The digeratii say the great thing about the internet is it encourages
Everybody to be creative. Make a video and post it on YouTube and
you too can become a web-star for a day or two. Now sites like
revver.com are telling Everybody, if your vid is a corker, we’ll share
the advertising revenue from your page fifty/fifty. Be creative and
kerchinggg!
Everybody has recently made a commercial for Doritos that ran in
the middle of the Superbowl. She also made a commercial for Dove
that ran in the first break of the Oscars. The trouble with
Everybody is that in 99.9% of cases, he (and she) is utterly,
unredeemably talentless.
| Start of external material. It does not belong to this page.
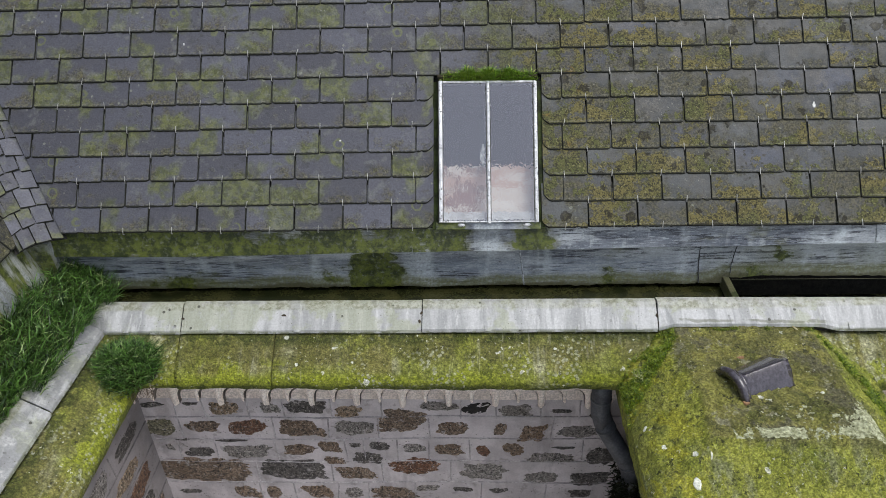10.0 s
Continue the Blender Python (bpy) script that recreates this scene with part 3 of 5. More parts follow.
# slates of the main roof: one bond, half a slate to and fro
slate_variants = [slate_mesh(100 + i) for i in range(10)]
BAND = 0.165                                # half width of the valley's band on the main side
hook_bm = bmesh.new()
box(hook_bm, (-0.0014, -0.004, 0.018), (0.0014, 0.025, 0.0208))
box(hook_bm, (-0.0014, -0.0060, 0.004), (0.0014, -0.003, 0.0208))
hook_mesh = mesh_of("slate_hook", hook_bm, HOOK)
rs = random.Random(7)
far_bm = bmesh.new()
NEAR_R, NEAR_ROWS = 2.05, 10
for row in range(int(RIDGE_W / GAUGE)):
    off = 0.047 + (PITCH / 2 if row % 2 else 0)
    w0 = row * GAUGE
    k0 = int(math.floor((valley_s(w0) - 0.3 - off) / PITCH))
    for kk in range(k0, 32):
        a, b = off + kk * PITCH, off + (kk + 1) * PITCH
        edge = valley_s(w0) + BAND
        if b < edge - 0.16:
            continue
        near = b < NEAR_R + 0.3 and row < NEAR_ROWS
        cut, lo, hi = "", a, b
        if SKY_B < w0 + 0.1 and w0 < SKY_T - 0.02:
            gl, gr = SKY_L - 0.022, SKY_R + 0.025
            if row < 1:
                gl, gr = SKY_L - 0.022, SKY_R + 0.016
            if a >= gl - 0.02 and b <= gr + 0.02:
                continue
            if a < gl < b:
                hi, cut = gl, "r"
            elif a < gr < b:
                lo, cut = gr, "l"
            if hi - lo < 0.03:
                continue
        mid = (lo + hi) / 2
        sm = min(mid, 0.3)
        wr = row * (0.1193 + 0.0007 * sm) + 0.005 * sm
        m = ROOF @ Matrix.Translation((mid + rs.uniform(-0.0015, 0.0015), wr + rs.uniform(-0.002, 0.002), rs.uniform(0, 0.0015))) @ Matrix.Rotation(radians(rs.gauss(0, 0.18)), 4, "Z")
        crossing = a < edge + 0.05
        if near:
            if cut or crossing:
                pb = bmesh.new()
                poly = slate_outline(hi - lo - 0.004, GAUGE * 1.75, 500 + row * 40 + kk, cut)
                if crossing:
                    # trimmed along the valley
                    sl = 0.786 / WS
                    poly = clip(poly, -1, -sl, -(edge - mid) - 0.0)
                if len(poly) < 3:
                    pb.free()
                    continue
                slate_into(pb, poly)
                me = mesh_of("slate", pb, SLATE)
            else:
                me = rs.choice(slate_variants)
            ob = new("slate", me)
            ob.parent, ob.matrix_basis = roof_main, m
            if not crossing and not (cut and hi - lo < 0.1):
                hk = new("slate_hook", hook_mesh)
                hk.parent = roof_main
                hk.matrix_basis = m @ Matrix.Translation((rs.uniform(-0.003, 0.003), 0, 0)) @ Matrix.Rotation(radians(rs.gauss(0, 6)), 4, "Z")
        else:
            poly = slate_outline(0.2185, GAUGE * 1.75, row * 50 + kk)
            if crossing:
                poly = clip(poly, -1, -0.786 / WS, -(edge - mid))
            if len(poly) >= 3:
                slate_into(far_bm, poly, m=m)
far = part("slate_field", far_bm, SLATE_J, roof_main)
far["kind"] = "stuff"

# slates of the wing
wing_far = bmesh.new()
wing_variants = [slate_mesh(300 + i, material=SLATE_W) for i in range(8)]
for row in range(int(3.6 / GAUGE)):
    w0 = row * GAUGE
    vs = w0 * WK - 0.10                        # the valley's edge in the wing's own length
    off = 0.06 + (PITCH / 2 if row % 2 else 0)
    for kk in range(-29, 14):
        a, b = off + kk * PITCH, off + (kk + 1) * PITCH
        if a > vs + 0.1 or b < -6.3:
            continue
        mid = (a + b) / 2
        m = WING @ Matrix.Translation((mid + rs.uniform(-0.002, 0.002), w0 + rs.uniform(-0.002, 0.002), rs.uniform(0, 0.002))) @ Matrix.Rotation(radians(rs.gauss(0, 0.5)), 4, "Z")
        crossing = b > vs
        poly = slate_outline(0.2185, GAUGE * 1.75, 900 + row * 50 + kk)
        if crossing:
            poly = clip(poly, 1, -WK, vs - mid)
            if len(poly) < 3:
                continue
        if row < 9 and a > -1.7:
            if crossing:
                pb = bmesh.new()
                slate_into(pb, poly)
                me = mesh_of("slate", pb, SLATE_W)
            else:
                me = rs.choice(wing_variants)
            ob = new("slate", me)
            ob.parent, ob.matrix_basis = roof_wing, m
            if not crossing:
                hk = new("slate_hook", hook_mesh)
                hk.parent, hk.matrix_basis = roof_wing, m
        else:
            slate_into(wing_far, poly, m=m)
far = part("slate_field", wing_far, SLATE_WJ, roof_wing)
far["kind"] = "stuff"

# the rounded valley: narrow slates, four to a course
valley = thing("valley_1", "rounded valley of narrow grey slates between two roofs", "roof valley", kind="structure")


def valley_pt(u, h, n):
    """Across the valley (u from 0 on the wing to 1 on the main roof), h metres above the eaves, n proud."""
    v = Vector((-4.05 - h / WS, 2.44 + 0.787 * h, 5.385 + h))
    a = v + Vector((BAND, 0.006, -0.003))
    b = v + Vector((0.0, -0.13, 0.0))
    p = b * (1 - u) ** 2 + (v + Vector((0.04, -0.04, 0.015))) * 2 * u * (1 - u) + a * u * u
    up = (WN * (1 - u) + NRM * u).normalized()
    return p + up * n


rv = random.Random(11)
VG = 0.062
for i in range(46):
    h0 = -0.02 + i * VG
    cols = [0, 0.3, 0.62, 0.96, 1.0] if i % 2 else [0, 0.12, 0.45, 0.78, 1.0]
    for c in range(4):
        u0, u1 = cols[c] + 0.006, cols[c + 1] - 0.006
        if u1 - u0 < 0.06:
            continue
        j = rv.uniform(-0.004, 0.004)
        sk = rv.uniform(-0.005, 0.005)
        tilt = rv.uniform(-0.004, 0.004)
        pb = bmesh.new()
        lo4 = [valley_pt(u0, h0 + j, 0.014 + tilt), valley_pt(u1, h0 + j + sk, 0.014 - tilt), valley_pt(u1, h0 + 1.7 * VG, 0.001), valley_pt(u0, h0 + 1.7 * VG, 0.001)]
        e = 0.007
        hi4 = [valley_pt(u0 + e, h0 + j + 0.003, 0.020 + tilt), valley_pt(u1 - e, h0 + j + sk + 0.003, 0.020 - tilt), valley_pt(u1 - e, h0 + 1.7 * VG, 0.006), valley_pt(u0 + e, h0 + 1.7 * VG, 0.006)]
        vl, vt = [pb.verts.new(p) for p in lo4], [pb.verts.new(p) for p in hi4]
        pb.faces.new(vt)
        pb.faces.new(vl[::-1])
        for q in range(4):
            pb.faces.new((vl[q], vl[(q + 1) % 4], vt[(q + 1) % 4], vt[q])).material_index = 1
        part("slate", pb, SLATE_V, valley)
bm = bmesh.new()
grid_surface(bm, 6, 24, lambda u, v: valley_pt(u, -0.02 + v * 2.9, -0.004))
part("valley_bed", bm, DARK, valley)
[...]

Most of the home-made movies on
YouTube are dross.
It hasn’t put off the Department of Transport, though. Rather than
ask an agency to help them create noticeable advertising to warn
kids to look out when they cross the road, they’ve gone to a bunch
of teenagers. One has written an ad showing the ghosts of kids who
didn’t make it. Ghosts? Gosh. How original. Well, back in the 18th
century, maybe. Certainly something of a cliché by 1994 when the
DoT spent £2.5m on the same idea.
It’s mad. People don’t much like advertising at the best of times so
why serve them up commercials that are even tackier than the ones
the professionals make? It takes ten years at least for the best
people in the best agencies to acquire their skills.
Having the idea is only half the battle. Then it has to be executed in
such a way it impresses itself indelibly on the mind of the viewer.
Just to show you what adland’s finest can do, when encouraged to
do their best by those few clients who value their agencies, here’s a
Smirnoff commercial.
Everybody could not do this. Not ever.